**WRITTEN INSTRUCTION**.
The records below must be output exactly, without pictures.
** begin **
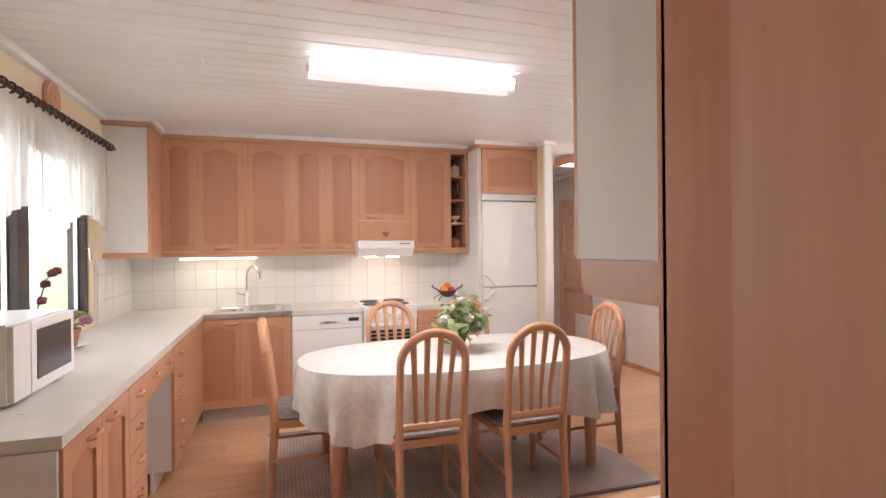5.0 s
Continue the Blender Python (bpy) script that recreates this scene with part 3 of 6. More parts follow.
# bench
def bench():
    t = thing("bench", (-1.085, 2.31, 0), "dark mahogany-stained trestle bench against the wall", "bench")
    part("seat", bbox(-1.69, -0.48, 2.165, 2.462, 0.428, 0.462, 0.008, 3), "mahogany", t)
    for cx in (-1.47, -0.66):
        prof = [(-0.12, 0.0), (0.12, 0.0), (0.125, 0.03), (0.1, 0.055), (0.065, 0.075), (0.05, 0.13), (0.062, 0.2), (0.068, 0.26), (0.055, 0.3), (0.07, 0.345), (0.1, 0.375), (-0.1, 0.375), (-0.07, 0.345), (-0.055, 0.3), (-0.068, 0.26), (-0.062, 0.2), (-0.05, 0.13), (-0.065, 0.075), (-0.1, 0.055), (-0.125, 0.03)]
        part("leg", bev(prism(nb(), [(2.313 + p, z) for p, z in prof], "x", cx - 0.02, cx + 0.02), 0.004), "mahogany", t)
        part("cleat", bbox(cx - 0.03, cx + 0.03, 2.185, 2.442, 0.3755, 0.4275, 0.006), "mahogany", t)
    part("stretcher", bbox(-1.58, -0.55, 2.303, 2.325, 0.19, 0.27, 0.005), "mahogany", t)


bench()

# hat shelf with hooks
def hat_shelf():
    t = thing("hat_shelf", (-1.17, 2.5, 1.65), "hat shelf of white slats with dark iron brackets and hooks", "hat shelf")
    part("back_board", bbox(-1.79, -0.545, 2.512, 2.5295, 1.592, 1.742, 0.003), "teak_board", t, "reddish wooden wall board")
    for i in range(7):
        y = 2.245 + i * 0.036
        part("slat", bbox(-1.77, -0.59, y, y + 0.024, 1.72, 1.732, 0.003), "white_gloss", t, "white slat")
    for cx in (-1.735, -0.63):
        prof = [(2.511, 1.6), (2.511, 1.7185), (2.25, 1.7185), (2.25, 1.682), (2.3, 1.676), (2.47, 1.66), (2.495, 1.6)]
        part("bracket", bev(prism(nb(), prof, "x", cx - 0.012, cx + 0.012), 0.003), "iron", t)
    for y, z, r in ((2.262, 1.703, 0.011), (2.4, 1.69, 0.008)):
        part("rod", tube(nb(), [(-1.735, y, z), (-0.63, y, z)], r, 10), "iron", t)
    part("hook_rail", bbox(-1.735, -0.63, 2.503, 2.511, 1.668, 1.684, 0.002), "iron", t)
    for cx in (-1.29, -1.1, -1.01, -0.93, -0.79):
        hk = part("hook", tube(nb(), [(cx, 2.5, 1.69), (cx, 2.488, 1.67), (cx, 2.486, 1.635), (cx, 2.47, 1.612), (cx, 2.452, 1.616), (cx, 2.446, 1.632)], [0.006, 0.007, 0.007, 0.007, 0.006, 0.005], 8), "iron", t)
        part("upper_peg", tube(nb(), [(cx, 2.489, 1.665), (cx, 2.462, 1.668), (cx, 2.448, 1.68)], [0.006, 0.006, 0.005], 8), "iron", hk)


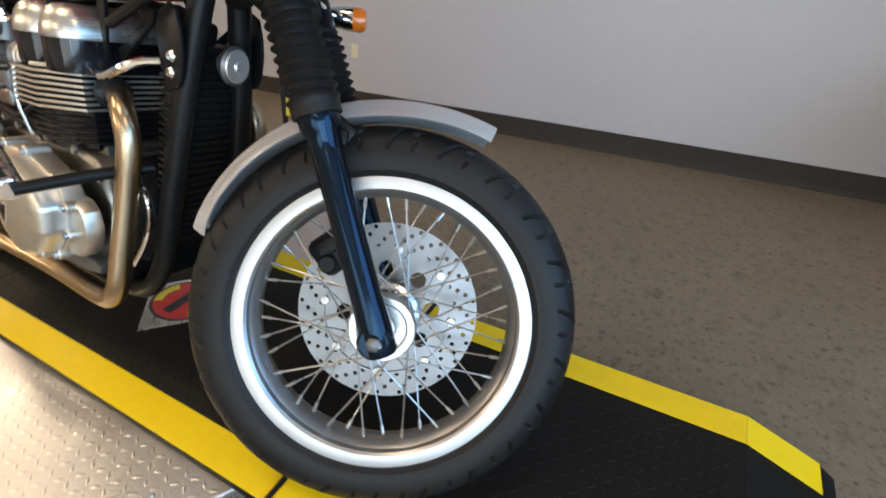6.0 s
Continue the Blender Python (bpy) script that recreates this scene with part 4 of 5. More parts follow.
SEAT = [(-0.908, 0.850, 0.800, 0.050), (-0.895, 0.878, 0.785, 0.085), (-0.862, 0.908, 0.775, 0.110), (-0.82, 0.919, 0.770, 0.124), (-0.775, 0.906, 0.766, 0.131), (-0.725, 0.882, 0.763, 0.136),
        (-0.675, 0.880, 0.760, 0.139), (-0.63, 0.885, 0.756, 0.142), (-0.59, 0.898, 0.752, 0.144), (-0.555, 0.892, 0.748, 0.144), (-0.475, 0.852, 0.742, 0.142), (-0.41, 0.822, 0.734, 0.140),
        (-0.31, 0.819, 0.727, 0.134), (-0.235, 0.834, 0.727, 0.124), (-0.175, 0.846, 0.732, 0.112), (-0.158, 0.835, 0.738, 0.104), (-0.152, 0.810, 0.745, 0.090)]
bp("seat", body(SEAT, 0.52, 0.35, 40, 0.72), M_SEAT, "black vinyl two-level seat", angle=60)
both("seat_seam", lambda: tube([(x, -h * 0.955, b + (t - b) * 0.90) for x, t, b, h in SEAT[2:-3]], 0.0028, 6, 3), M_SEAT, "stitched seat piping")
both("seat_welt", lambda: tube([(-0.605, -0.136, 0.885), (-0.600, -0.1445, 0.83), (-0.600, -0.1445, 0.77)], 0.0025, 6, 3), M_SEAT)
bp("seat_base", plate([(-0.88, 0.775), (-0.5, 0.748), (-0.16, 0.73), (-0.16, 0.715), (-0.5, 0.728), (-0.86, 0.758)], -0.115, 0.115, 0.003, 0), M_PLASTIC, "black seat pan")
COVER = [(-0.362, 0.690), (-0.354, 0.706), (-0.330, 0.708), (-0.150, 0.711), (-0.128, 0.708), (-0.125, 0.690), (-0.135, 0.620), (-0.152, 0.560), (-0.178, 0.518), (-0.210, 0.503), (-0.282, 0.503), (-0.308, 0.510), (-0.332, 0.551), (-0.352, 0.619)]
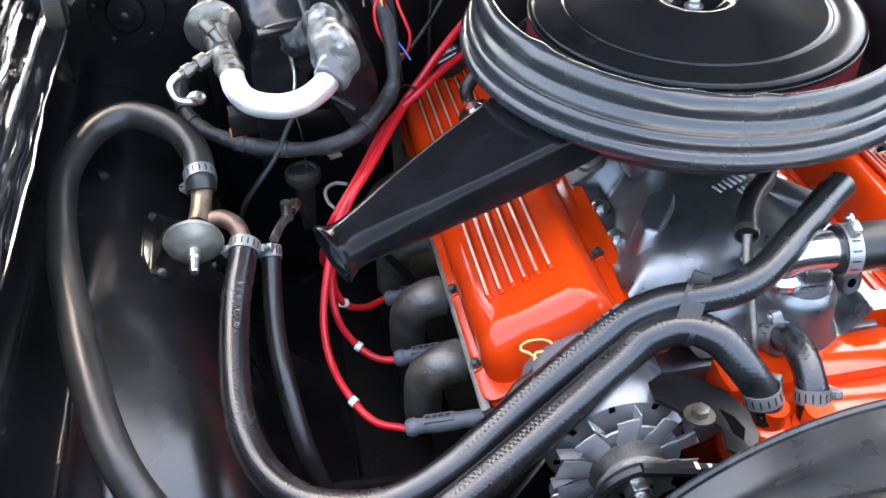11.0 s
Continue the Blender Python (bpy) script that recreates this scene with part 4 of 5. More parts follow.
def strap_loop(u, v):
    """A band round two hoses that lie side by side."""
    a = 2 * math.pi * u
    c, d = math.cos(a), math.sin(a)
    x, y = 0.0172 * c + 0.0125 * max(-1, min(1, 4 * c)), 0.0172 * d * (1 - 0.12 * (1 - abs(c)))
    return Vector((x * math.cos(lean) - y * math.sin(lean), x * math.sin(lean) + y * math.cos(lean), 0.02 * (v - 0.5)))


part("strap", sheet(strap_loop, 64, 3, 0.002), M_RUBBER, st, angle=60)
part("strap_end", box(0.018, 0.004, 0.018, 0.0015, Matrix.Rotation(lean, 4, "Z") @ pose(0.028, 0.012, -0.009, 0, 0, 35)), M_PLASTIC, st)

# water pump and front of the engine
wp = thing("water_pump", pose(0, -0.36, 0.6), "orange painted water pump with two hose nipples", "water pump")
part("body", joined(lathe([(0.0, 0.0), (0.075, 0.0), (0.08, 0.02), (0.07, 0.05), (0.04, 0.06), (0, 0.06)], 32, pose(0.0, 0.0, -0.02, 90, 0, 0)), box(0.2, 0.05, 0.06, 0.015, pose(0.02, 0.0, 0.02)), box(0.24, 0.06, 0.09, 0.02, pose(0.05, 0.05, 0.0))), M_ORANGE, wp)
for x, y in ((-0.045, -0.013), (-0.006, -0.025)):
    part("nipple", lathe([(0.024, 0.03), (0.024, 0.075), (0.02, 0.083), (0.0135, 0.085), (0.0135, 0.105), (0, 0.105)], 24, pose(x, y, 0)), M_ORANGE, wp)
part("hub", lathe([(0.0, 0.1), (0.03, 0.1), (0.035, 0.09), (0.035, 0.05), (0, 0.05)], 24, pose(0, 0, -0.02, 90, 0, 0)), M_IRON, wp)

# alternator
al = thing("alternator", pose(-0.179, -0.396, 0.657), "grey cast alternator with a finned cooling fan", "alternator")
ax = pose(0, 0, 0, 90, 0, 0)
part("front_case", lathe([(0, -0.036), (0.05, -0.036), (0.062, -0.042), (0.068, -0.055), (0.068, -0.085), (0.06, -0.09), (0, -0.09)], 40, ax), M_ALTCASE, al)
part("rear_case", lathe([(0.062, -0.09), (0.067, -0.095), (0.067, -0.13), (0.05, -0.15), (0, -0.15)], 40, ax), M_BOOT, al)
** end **
**RESULT OF THIS EXERCISE**.
5.0 s
Continue the Blender Python (bpy) script that recreates this scene with part 3 of 6. More parts follow.
# bench
def bench():
    t = thing("bench", (-1.085, 2.31, 0), "dark mahogany-stained trestle bench against the wall", "bench")
    part("seat", bbox(-1.69, -0.48, 2.165, 2.462, 0.428, 0.462, 0.008, 3), "mahogany", t)
    for cx in (-1.47, -0.66):
        prof = [(-0.12, 0.0), (0.12, 0.0), (0.125, 0.03), (0.1, 0.055), (0.065, 0.075), (0.05, 0.13), (0.062, 0.2), (0.068, 0.26), (0.055, 0.3), (0.07, 0.345), (0.1, 0.375), (-0.1, 0.375), (-0.07, 0.345), (-0.055, 0.3), (-0.068, 0.26), (-0.062, 0.2), (-0.05, 0.13), (-0.065, 0.075), (-0.1, 0.055), (-0.125, 0.03)]
        part("leg", bev(prism(nb(), [(2.313 + p, z) for p, z in prof], "x", cx - 0.02, cx + 0.02), 0.004), "mahogany", t)
        part("cleat", bbox(cx - 0.03, cx + 0.03, 2.185, 2.442, 0.3755, 0.4275, 0.006), "mahogany", t)
    part("stretcher", bbox(-1.58, -0.55, 2.303, 2.325, 0.19, 0.27, 0.005), "mahogany", t)


bench()

# hat shelf with hooks
def hat_shelf():
    t = thing("hat_shelf", (-1.17, 2.5, 1.65), "hat shelf of white slats with dark iron brackets and hooks", "hat shelf")
    part("back_board", bbox(-1.79, -0.545, 2.512, 2.5295, 1.592, 1.742, 0.003), "teak_board", t, "reddish wooden wall board")
    for i in range(7):
        y = 2.245 + i * 0.036
        part("slat", bbox(-1.77, -0.59, y, y + 0.024, 1.72, 1.732, 0.003), "white_gloss", t, "white slat")
    for cx in (-1.735, -0.63):
        prof = [(2.511, 1.6), (2.511, 1.7185), (2.25, 1.7185), (2.25, 1.682), (2.3, 1.676), (2.47, 1.66), (2.495, 1.6)]
        part("bracket", bev(prism(nb(), prof, "x", cx - 0.012, cx + 0.012), 0.003), "iron", t)
    for y, z, r in ((2.262, 1.703, 0.011), (2.4, 1.69, 0.008)):
        part("rod", tube(nb(), [(-1.735, y, z), (-0.63, y, z)], r, 10), "iron", t)
    part("hook_rail", bbox(-1.735, -0.63, 2.503, 2.511, 1.668, 1.684, 0.002), "iron", t)
    for cx in (-1.29, -1.1, -1.01, -0.93, -0.79):
        hk = part("hook", tube(nb(), [(cx, 2.5, 1.69), (cx, 2.488, 1.67), (cx, 2.486, 1.635), (cx, 2.47, 1.612), (cx, 2.452, 1.616), (cx, 2.446, 1.632)], [0.006, 0.007, 0.007, 0.007, 0.006, 0.005], 8), "iron", t)
        part("upper_peg", tube(nb(), [(cx, 2.489, 1.665), (cx, 2.462, 1.668), (cx, 2.448, 1.68)], [0.006, 0.006, 0.005], 8), "iron", hk)


6.0 s
Continue the Blender Python (bpy) script that recreates this scene with part 4 of 5. More parts follow.
SEAT = [(-0.908, 0.850, 0.800, 0.050), (-0.895, 0.878, 0.785, 0.085), (-0.862, 0.908, 0.775, 0.110), (-0.82, 0.919, 0.770, 0.124), (-0.775, 0.906, 0.766, 0.131), (-0.725, 0.882, 0.763, 0.136),
        (-0.675, 0.880, 0.760, 0.139), (-0.63, 0.885, 0.756, 0.142), (-0.59, 0.898, 0.752, 0.144), (-0.555, 0.892, 0.748, 0.144), (-0.475, 0.852, 0.742, 0.142), (-0.41, 0.822, 0.734, 0.140),
        (-0.31, 0.819, 0.727, 0.134), (-0.235, 0.834, 0.727, 0.124), (-0.175, 0.846, 0.732, 0.112), (-0.158, 0.835, 0.738, 0.104), (-0.152, 0.810, 0.745, 0.090)]
bp("seat", body(SEAT, 0.52, 0.35, 40, 0.72), M_SEAT, "black vinyl two-level seat", angle=60)
both("seat_seam", lambda: tube([(x, -h * 0.955, b + (t - b) * 0.90) for x, t, b, h in SEAT[2:-3]], 0.0028, 6, 3), M_SEAT, "stitched seat piping")
both("seat_welt", lambda: tube([(-0.605, -0.136, 0.885), (-0.600, -0.1445, 0.83), (-0.600, -0.1445, 0.77)], 0.0025, 6, 3), M_SEAT)
bp("seat_base", plate([(-0.88, 0.775), (-0.5, 0.748), (-0.16, 0.73), (-0.16, 0.715), (-0.5, 0.728), (-0.86, 0.758)], -0.115, 0.115, 0.003, 0), M_PLASTIC, "black seat pan")
COVER = [(-0.362, 0.690), (-0.354, 0.706), (-0.330, 0.708), (-0.150, 0.711), (-0.128, 0.708), (-0.125, 0.690), (-0.135, 0.620), (-0.152, 0.560), (-0.178, 0.518), (-0.210, 0.503), (-0.282, 0.503), (-0.308, 0.510), (-0.332, 0.551), (-0.352, 0.619)]
11.0 s
Continue the Blender Python (bpy) script that recreates this scene with part 4 of 5. More parts follow.
def strap_loop(u, v):
    """A band round two hoses that lie side by side."""
    a = 2 * math.pi * u
    c, d = math.cos(a), math.sin(a)
    x, y = 0.0172 * c + 0.0125 * max(-1, min(1, 4 * c)), 0.0172 * d * (1 - 0.12 * (1 - abs(c)))
    return Vector((x * math.cos(lean) - y * math.sin(lean), x * math.sin(lean) + y * math.cos(lean), 0.02 * (v - 0.5)))


part("strap", sheet(strap_loop, 64, 3, 0.002), M_RUBBER, st, angle=60)
part("strap_end", box(0.018, 0.004, 0.018, 0.0015, Matrix.Rotation(lean, 4, "Z") @ pose(0.028, 0.012, -0.009, 0, 0, 35)), M_PLASTIC, st)

# water pump and front of the engine
wp = thing("water_pump", pose(0, -0.36, 0.6), "orange painted water pump with two hose nipples", "water pump")
part("body", joined(lathe([(0.0, 0.0), (0.075, 0.0), (0.08, 0.02), (0.07, 0.05), (0.04, 0.06), (0, 0.06)], 32, pose(0.0, 0.0, -0.02, 90, 0, 0)), box(0.2, 0.05, 0.06, 0.015, pose(0.02, 0.0, 0.02)), box(0.24, 0.06, 0.09, 0.02, pose(0.05, 0.05, 0.0))), M_ORANGE, wp)
for x, y in ((-0.045, -0.013), (-0.006, -0.025)):
    part("nipple", lathe([(0.024, 0.03), (0.024, 0.075), (0.02, 0.083), (0.0135, 0.085), (0.0135, 0.105), (0, 0.105)], 24, pose(x, y, 0)), M_ORANGE, wp)
part("hub", lathe([(0.0, 0.1), (0.03, 0.1), (0.035, 0.09), (0.035, 0.05), (0, 0.05)], 24, pose(0, 0, -0.02, 90, 0, 0)), M_IRON, wp)

# alternator
al = thing("alternator", pose(-0.179, -0.396, 0.657), "grey cast alternator with a finned cooling fan", "alternator")
ax = pose(0, 0, 0, 90, 0, 0)
part("front_case", lathe([(0, -0.036), (0.05, -0.036), (0.062, -0.042), (0.068, -0.055), (0.068, -0.085), (0.06, -0.09), (0, -0.09)], 40, ax), M_ALTCASE, al)
part("rear_case", lathe([(0.062, -0.09), (0.067, -0.095), (0.067, -0.13), (0.05, -0.15), (0, -0.15)], 40, ax), M_BOOT, al)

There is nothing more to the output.